__REQUIREMENT__. Retype, exactly as they stand, the lines from the start of the data to the line that contains "large=6, fine=30, bump=0.3)", both ends included. Leave the pictures out.

__PROVIDED INFORMATION__.
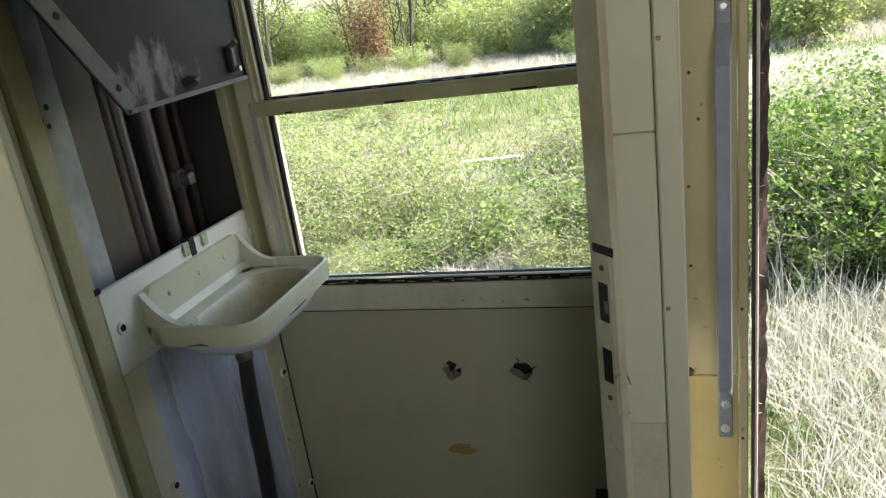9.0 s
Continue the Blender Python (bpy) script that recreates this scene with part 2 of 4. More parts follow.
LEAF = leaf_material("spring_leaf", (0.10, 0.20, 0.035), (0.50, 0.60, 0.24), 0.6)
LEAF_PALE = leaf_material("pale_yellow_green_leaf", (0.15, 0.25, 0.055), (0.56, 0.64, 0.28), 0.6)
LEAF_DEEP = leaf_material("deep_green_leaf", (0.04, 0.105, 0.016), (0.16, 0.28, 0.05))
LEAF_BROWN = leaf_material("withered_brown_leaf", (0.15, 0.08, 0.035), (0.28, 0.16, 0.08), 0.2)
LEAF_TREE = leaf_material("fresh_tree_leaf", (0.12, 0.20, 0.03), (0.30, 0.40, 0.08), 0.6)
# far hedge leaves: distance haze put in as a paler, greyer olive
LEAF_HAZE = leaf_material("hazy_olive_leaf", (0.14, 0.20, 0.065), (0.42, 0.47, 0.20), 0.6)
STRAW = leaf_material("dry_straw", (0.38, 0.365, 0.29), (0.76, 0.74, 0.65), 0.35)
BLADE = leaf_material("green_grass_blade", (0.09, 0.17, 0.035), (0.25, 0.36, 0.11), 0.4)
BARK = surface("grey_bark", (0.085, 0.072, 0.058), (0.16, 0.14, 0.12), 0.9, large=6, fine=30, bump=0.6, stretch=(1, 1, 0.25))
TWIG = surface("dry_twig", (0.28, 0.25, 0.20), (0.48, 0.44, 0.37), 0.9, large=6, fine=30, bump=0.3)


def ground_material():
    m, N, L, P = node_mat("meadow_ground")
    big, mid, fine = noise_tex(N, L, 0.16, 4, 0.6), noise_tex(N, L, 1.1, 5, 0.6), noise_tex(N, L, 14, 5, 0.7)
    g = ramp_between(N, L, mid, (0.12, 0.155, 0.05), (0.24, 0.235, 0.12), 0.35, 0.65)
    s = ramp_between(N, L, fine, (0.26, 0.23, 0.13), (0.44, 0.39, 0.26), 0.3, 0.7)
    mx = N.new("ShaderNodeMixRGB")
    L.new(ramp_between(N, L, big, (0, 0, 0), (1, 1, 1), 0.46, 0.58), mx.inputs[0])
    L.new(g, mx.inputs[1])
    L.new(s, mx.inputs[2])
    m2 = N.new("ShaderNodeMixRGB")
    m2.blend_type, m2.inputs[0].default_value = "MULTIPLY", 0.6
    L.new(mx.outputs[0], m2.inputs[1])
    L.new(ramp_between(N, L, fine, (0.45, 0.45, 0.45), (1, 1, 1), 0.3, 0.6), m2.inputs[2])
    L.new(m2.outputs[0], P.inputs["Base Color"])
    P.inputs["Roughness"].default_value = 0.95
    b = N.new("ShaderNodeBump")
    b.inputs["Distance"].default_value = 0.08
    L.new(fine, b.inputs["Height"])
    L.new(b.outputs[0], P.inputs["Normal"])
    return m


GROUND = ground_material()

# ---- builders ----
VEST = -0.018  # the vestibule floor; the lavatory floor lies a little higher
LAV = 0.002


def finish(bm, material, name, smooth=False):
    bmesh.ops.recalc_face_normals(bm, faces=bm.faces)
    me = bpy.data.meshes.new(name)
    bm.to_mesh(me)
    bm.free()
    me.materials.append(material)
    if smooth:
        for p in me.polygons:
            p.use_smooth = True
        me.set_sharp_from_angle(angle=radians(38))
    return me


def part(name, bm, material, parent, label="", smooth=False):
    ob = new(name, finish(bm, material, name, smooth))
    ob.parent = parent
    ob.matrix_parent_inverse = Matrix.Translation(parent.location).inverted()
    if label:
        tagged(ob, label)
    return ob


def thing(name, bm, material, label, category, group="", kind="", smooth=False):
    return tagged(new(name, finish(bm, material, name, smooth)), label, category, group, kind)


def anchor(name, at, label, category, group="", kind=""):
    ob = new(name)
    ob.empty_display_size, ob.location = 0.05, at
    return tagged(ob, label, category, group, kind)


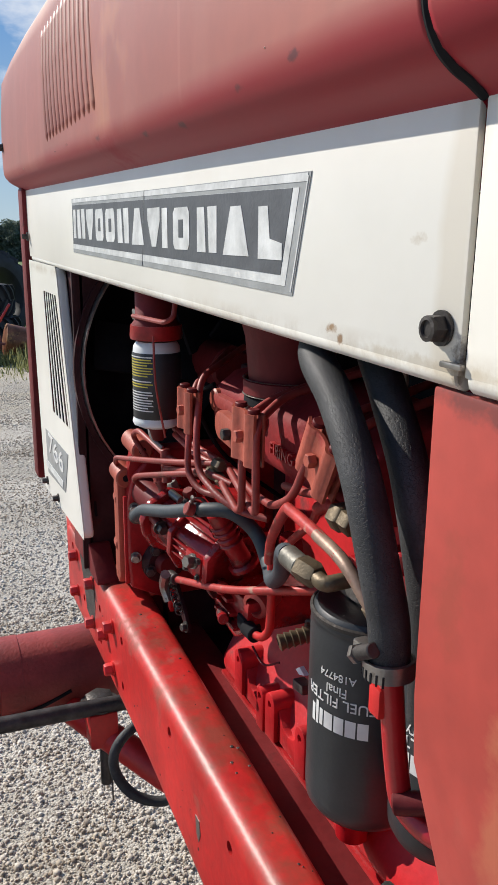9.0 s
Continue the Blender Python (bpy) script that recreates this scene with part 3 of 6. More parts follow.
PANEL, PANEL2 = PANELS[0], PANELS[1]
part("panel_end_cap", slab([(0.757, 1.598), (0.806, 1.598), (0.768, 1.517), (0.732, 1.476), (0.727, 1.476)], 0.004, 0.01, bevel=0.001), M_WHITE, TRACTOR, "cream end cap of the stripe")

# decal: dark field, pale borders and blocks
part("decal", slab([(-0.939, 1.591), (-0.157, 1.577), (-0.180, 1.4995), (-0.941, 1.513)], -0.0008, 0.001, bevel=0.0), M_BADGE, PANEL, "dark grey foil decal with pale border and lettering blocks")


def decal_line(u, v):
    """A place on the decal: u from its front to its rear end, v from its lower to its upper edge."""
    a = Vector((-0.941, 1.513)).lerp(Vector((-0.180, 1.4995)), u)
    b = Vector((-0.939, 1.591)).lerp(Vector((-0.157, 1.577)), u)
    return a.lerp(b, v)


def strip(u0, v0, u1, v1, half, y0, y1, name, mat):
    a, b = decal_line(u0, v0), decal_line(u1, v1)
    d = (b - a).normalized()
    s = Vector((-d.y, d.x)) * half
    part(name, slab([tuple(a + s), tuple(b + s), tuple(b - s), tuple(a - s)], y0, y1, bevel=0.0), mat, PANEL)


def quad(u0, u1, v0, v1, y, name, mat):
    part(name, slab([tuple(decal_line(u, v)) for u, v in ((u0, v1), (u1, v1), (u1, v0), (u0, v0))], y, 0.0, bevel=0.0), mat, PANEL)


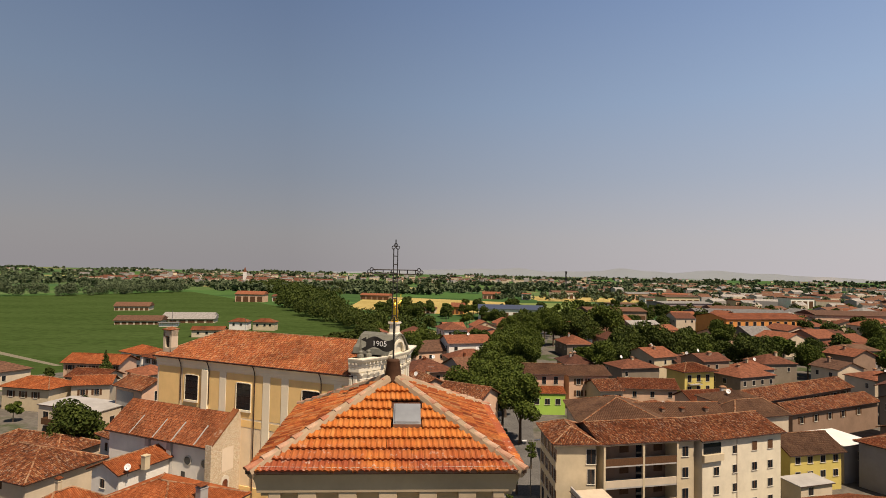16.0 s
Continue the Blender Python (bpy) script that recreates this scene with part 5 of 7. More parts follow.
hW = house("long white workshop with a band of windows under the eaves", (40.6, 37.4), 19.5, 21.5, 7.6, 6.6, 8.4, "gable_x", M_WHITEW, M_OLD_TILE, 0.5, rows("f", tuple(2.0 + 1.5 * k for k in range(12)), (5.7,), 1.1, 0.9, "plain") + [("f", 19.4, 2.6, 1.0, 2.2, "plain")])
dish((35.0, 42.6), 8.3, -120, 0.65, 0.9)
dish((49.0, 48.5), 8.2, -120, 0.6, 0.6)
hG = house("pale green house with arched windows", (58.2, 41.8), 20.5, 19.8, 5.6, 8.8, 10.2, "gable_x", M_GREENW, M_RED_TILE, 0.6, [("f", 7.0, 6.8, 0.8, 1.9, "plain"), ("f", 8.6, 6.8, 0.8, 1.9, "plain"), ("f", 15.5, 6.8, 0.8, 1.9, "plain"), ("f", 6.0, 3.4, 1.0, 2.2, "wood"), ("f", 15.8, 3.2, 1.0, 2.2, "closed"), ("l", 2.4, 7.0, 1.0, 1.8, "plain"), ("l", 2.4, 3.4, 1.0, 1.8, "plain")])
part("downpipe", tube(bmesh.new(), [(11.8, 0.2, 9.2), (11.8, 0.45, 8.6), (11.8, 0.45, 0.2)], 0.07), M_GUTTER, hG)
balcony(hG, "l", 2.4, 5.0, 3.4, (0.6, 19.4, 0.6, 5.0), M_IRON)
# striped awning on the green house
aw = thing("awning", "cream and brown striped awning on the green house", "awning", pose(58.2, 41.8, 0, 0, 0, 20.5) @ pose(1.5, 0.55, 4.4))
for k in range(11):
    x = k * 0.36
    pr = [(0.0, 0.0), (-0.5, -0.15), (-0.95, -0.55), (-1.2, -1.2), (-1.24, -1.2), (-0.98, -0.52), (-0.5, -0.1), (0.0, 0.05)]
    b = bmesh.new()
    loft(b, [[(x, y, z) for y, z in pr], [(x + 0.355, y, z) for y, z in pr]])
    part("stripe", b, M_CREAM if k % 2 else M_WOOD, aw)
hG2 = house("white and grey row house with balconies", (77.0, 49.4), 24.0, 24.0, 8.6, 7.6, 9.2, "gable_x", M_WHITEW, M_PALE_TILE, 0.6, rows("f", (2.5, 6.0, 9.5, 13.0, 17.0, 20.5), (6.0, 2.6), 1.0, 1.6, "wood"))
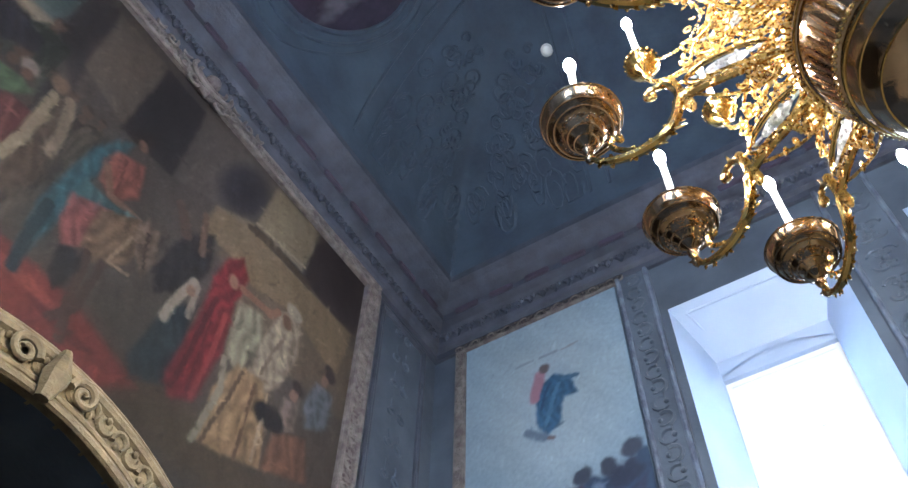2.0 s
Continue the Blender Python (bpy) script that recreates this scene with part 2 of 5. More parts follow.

__ANSWER IN FULL__.
9.0 s
Continue the Blender Python (bpy) script that recreates this scene with part 2 of 4. More parts follow.
LEAF = leaf_material("spring_leaf", (0.10, 0.20, 0.035), (0.50, 0.60, 0.24), 0.6)
LEAF_PALE = leaf_material("pale_yellow_green_leaf", (0.15, 0.25, 0.055), (0.56, 0.64, 0.28), 0.6)
LEAF_DEEP = leaf_material("deep_green_leaf", (0.04, 0.105, 0.016), (0.16, 0.28, 0.05))
LEAF_BROWN = leaf_material("withered_brown_leaf", (0.15, 0.08, 0.035), (0.28, 0.16, 0.08), 0.2)
LEAF_TREE = leaf_material("fresh_tree_leaf", (0.12, 0.20, 0.03), (0.30, 0.40, 0.08), 0.6)
# far hedge leaves: distance haze put in as a paler, greyer olive
LEAF_HAZE = leaf_material("hazy_olive_leaf", (0.14, 0.20, 0.065), (0.42, 0.47, 0.20), 0.6)
STRAW = leaf_material("dry_straw", (0.38, 0.365, 0.29), (0.76, 0.74, 0.65), 0.35)
BLADE = leaf_material("green_grass_blade", (0.09, 0.17, 0.035), (0.25, 0.36, 0.11), 0.4)
BARK = surface("grey_bark", (0.085, 0.072, 0.058), (0.16, 0.14, 0.12), 0.9, large=6, fine=30, bump=0.6, stretch=(1, 1, 0.25))
TWIG = surface("dry_twig", (0.28, 0.25, 0.20), (0.48, 0.44, 0.37), 0.9, large=6, fine=30, bump=0.3)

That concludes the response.